The Marquis’s exhortation to ‘bury the dead, feed the living’ also finds physical expression in the style used to rebuild the city. Ordered street planning and the neoclassical forms in the rebuilt constructions highlight the utilitarian preoccupation of the age, marking the new Lisbon out as less a city of whimsy and romanticism, more of clear-headed realism, rationalism and pragmatism. Yet ironically, given the passage of time, the Marquis’s new city has acquired a sense of romance and beauty, as the new has become both older and nostalgic.

Nowhere was this blurring of the senses and Lisbon’s place in the world more evident than in a particular scene one late afternoon in the streets running off from the Baixa.
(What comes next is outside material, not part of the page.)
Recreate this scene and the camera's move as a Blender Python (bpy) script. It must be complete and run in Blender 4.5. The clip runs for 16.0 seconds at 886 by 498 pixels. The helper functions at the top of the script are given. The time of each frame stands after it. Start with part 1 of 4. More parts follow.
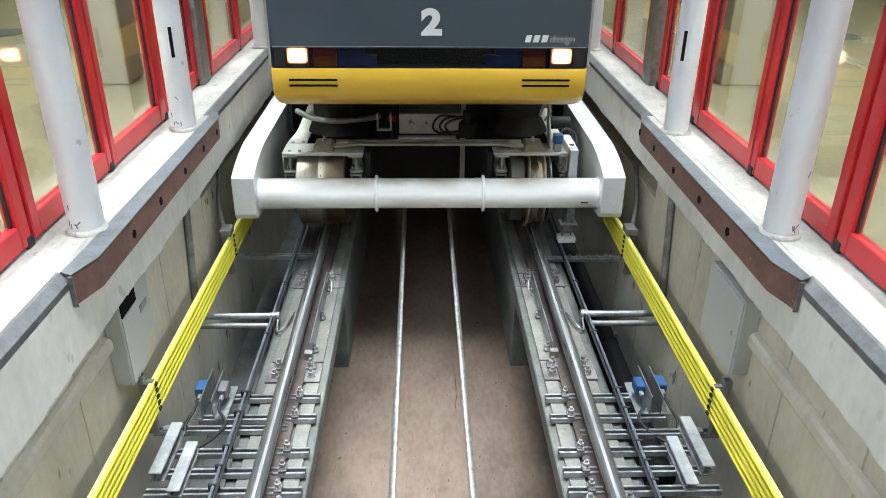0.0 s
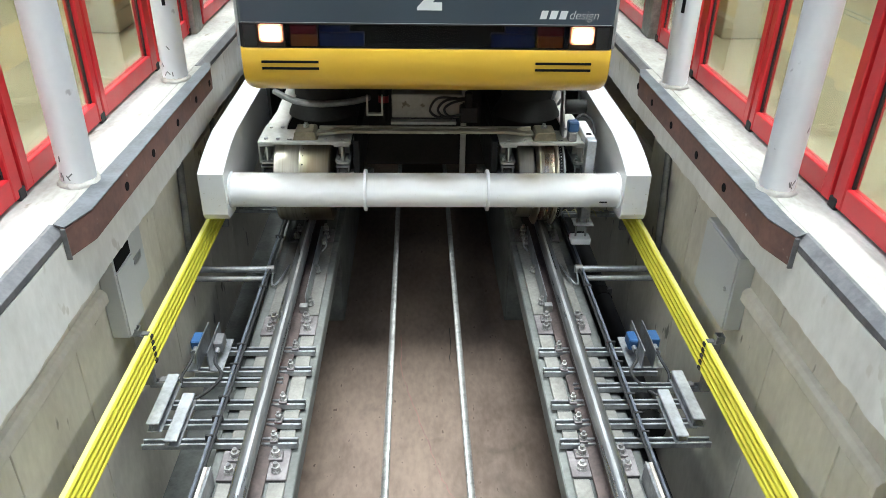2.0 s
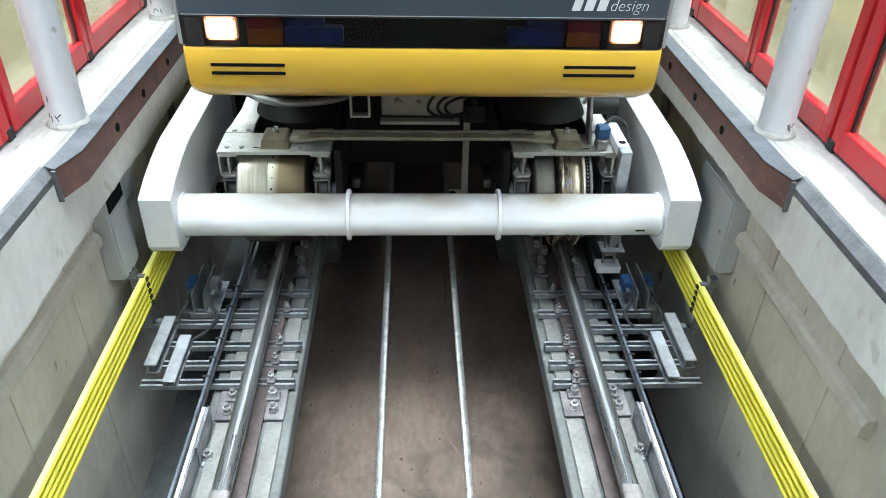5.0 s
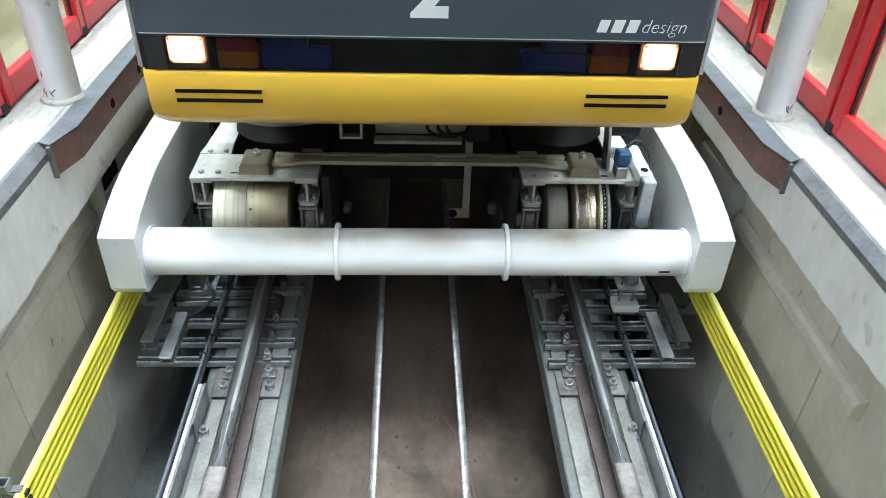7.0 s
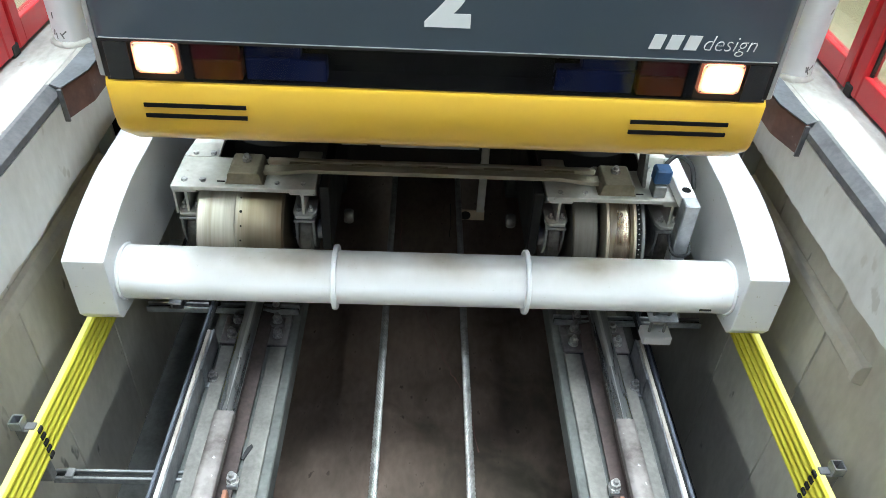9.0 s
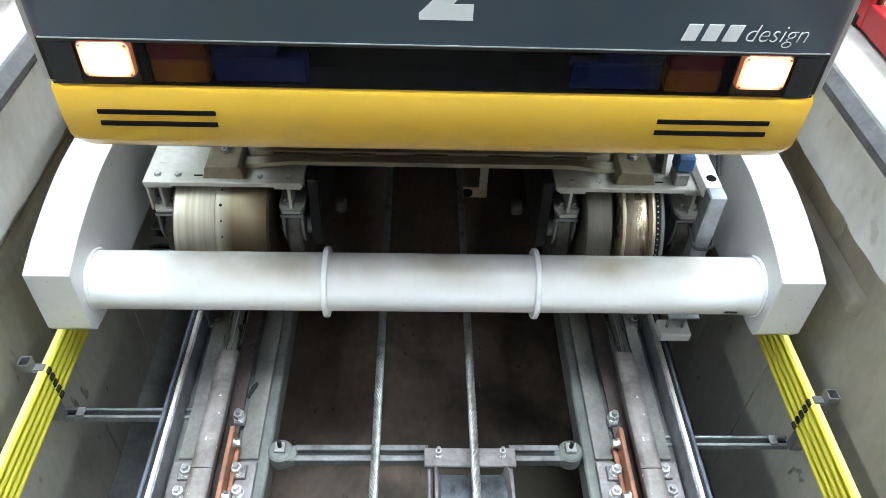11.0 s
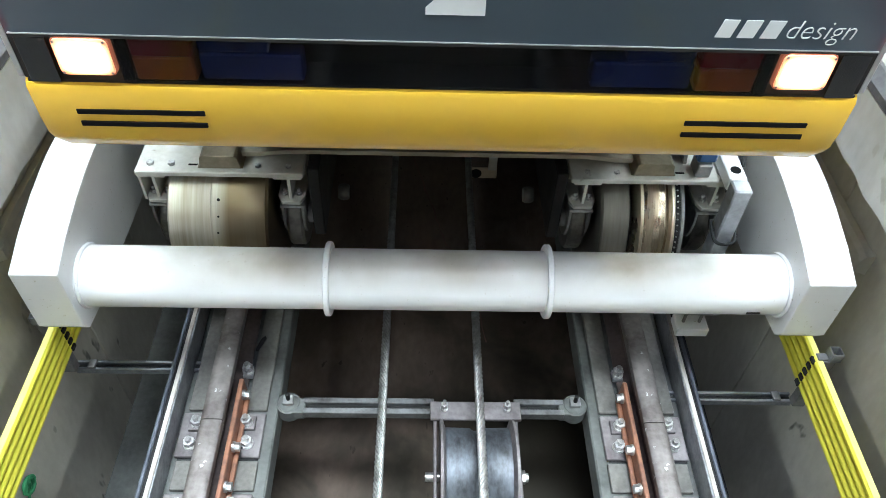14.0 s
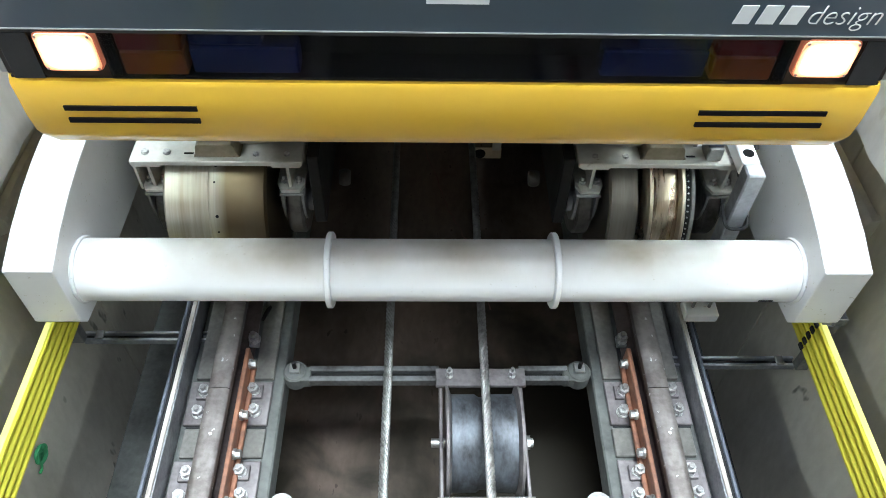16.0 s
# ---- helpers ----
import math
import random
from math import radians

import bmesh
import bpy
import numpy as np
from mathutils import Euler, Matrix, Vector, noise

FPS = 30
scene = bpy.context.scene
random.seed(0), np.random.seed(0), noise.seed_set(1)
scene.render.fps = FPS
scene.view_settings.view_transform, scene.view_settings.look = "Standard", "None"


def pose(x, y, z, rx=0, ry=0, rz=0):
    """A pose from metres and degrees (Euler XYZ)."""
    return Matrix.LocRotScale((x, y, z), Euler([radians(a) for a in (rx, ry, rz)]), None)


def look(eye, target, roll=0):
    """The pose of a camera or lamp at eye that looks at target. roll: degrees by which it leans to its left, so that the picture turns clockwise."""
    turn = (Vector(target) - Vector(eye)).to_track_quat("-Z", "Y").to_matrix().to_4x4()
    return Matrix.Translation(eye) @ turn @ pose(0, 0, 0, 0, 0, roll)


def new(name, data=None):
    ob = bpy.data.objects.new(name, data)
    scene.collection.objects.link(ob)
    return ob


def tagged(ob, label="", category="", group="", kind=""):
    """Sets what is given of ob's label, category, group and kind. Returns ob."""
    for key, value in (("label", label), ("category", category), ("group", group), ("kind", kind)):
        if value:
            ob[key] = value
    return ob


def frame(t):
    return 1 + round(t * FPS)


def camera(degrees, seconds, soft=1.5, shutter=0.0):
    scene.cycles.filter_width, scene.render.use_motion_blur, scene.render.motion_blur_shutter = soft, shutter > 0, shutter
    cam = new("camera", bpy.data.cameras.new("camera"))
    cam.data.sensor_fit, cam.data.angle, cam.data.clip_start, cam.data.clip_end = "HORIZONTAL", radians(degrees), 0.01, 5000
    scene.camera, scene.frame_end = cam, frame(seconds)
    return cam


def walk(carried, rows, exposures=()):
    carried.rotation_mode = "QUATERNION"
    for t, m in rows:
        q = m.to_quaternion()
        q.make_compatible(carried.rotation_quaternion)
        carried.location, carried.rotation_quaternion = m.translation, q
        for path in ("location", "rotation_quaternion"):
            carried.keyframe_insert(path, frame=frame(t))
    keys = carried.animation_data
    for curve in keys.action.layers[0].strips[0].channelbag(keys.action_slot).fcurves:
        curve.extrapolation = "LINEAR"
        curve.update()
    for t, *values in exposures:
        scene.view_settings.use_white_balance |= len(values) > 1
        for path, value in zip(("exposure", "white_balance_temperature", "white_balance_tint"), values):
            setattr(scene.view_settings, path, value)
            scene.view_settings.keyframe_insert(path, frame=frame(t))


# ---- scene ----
# ---- the camera, standing at the end of the track and tilting down ----
cam = camera(61.54, 16.0, soft=0.6)
EYE = (-0.054, 0.0, 2.22)
LOOKS = [
    (0.0, -1.59, -26.25, -0.50, -0.000, -0.012, 0.005),
    (0.5, -1.76, -27.24, -0.27, -0.000, -0.010, 0.004),
    (1.0, -1.71, -28.17, -0.54, -0.000, -0.008, 0.004),
    (1.5, -1.81, -29.03, -0.75, -0.001, -0.006, 0.003),
    (2.0, -1.78, -29.76, -0.96, -0.001, -0.004, 0.001),
    (2.5, -1.89, -30.29, -1.01, -0.003, -0.004, 0.004),
    (3.0, -2.05, -30.98, -0.87, -0.002, 0.001, 0.000),
    (3.5, -2.14, -32.64, -0.65, 0.000, 0.005, -0.001),
    (4.0, -2.08, -33.43, -0.81, 0.000, 0.004, -0.002),
    (6.5, -2.09, -35.28, -1.63, -0.000, 0.005, -0.001),
    (7.0, -2.03, -35.79, -1.74, -0.001, 0.005, -0.002),
    (7.5, -1.91, -36.37, -1.95, -0.001, 0.006, -0.003),
    (8.0, -1.84, -37.03, -1.94, -0.002, 0.007, -0.003),
    (8.5, -1.36, -37.90, -2.24, -0.003, 0.006, -0.002),
    (9.0, -0.54, -39.40, -2.58, -0.002, 0.003, -0.000),
    (9.5, -0.52, -40.98, -2.75, 0.001, 0.005, -0.002),
    (12.0, -1.35, -45.39, -1.53, 0.000, -0.001, 0.001),
    (12.5, -1.01, -45.95, -1.66, 0.000, -0.000, 0.001),
    (13.0, -1.16, -46.36, -1.39, 0.001, -0.001, 0.001),
    (13.5, -0.64, -46.93, -1.76, 0.002, -0.001, 0.001),
    (14.0, -0.47, -47.49, -1.77, 0.002, -0.000, -0.000),
    (14.5, -0.50, -47.90, -1.61, 0.002, 0.001, -0.003),
    (15.0, -0.57, -48.53, -1.43, 0.002, 0.000, -0.002),
    (15.5, -0.57, -49.28, -1.31, 0.002, -0.000, -0.003),
    (16.0, -0.72, -49.91, -1.17, 0.002, 0.000, -0.002),
]
# stops, kelvin and tint: the picture brightens and cools a little as the camera tilts down
EXPOSURES = [(0.0, 1.84, 6350, 8), (2.0, 1.93, 6350, 8), (3.0, 2.0, 6250, 8), (4.0, 2.1, 5950, 6), (7.0, 2.07, 5950, 6), (9.5, 2.07, 6000, 7), (12.0, 2.06, 5950, 8), (16.0, 2.06, 6000, 8)]
walk(cam, [(t, pose(EYE[0] + x, EYE[1] + y, EYE[2] + z, 90 + p, r, w)) for t, w, p, r, x, y, z in LOOKS], EXPOSURES)
# how far the car has come, second by second
RUN = [
    (0.0, 0.000),
    (0.5, 0.168),
    (1.0, 0.332),
    (1.5, 0.496),
    (2.0, 0.659),
    (2.5, 0.824),
    (3.0, 0.991),
    (3.5, 1.160),
    (4.0, 1.312),
    (4.5, 1.437),
    (5.0, 1.555),
    (5.5, 1.671),
    (6.0, 1.787),
    (6.5, 1.902),
    (7.0, 2.018),
    (7.5, 2.135),
    (8.0, 2.253),
    (8.5, 2.368),
    (9.0, 2.482),
    (9.5, 2.599),
    (10.0, 2.695),
    (10.5, 2.765),
    (11.0, 2.810),
    (11.5, 2.842),
    (12.0, 2.870),
    (12.5, 2.898),
    (13.0, 2.928),
    (13.5, 2.961),
    (14.0, 2.993),
    (14.5, 3.023),
    (15.0, 3.050),
    (15.5, 3.066),
    (16.0, 3.083),
]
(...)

As we walked back through the Rua do Arsenal in the breezy late afternoon sun we stepped past gloomy shops dimly lit by neon lights. Old men in flat caps and wearing browns and greys stopped to look and at the wares, mainly salted and dried tuna and cod (the Portuguese national dish) whose pungent smell filled the air. Civil servants in dark blue double-breasted suits were leaving the office to find their cars or take the tram home. Where Rua do Arsenal met Rua do Comercio an old woman in a floral dress and carrying several plastic bags shouted at nobody in particular. On the other side of the road strode a tall, tanned Benedictine monk dressed in brilliant white, his worry beads clicking as he went. What he might have made of the scene we never found out, his eyes hidden from view by his designer sunglasses.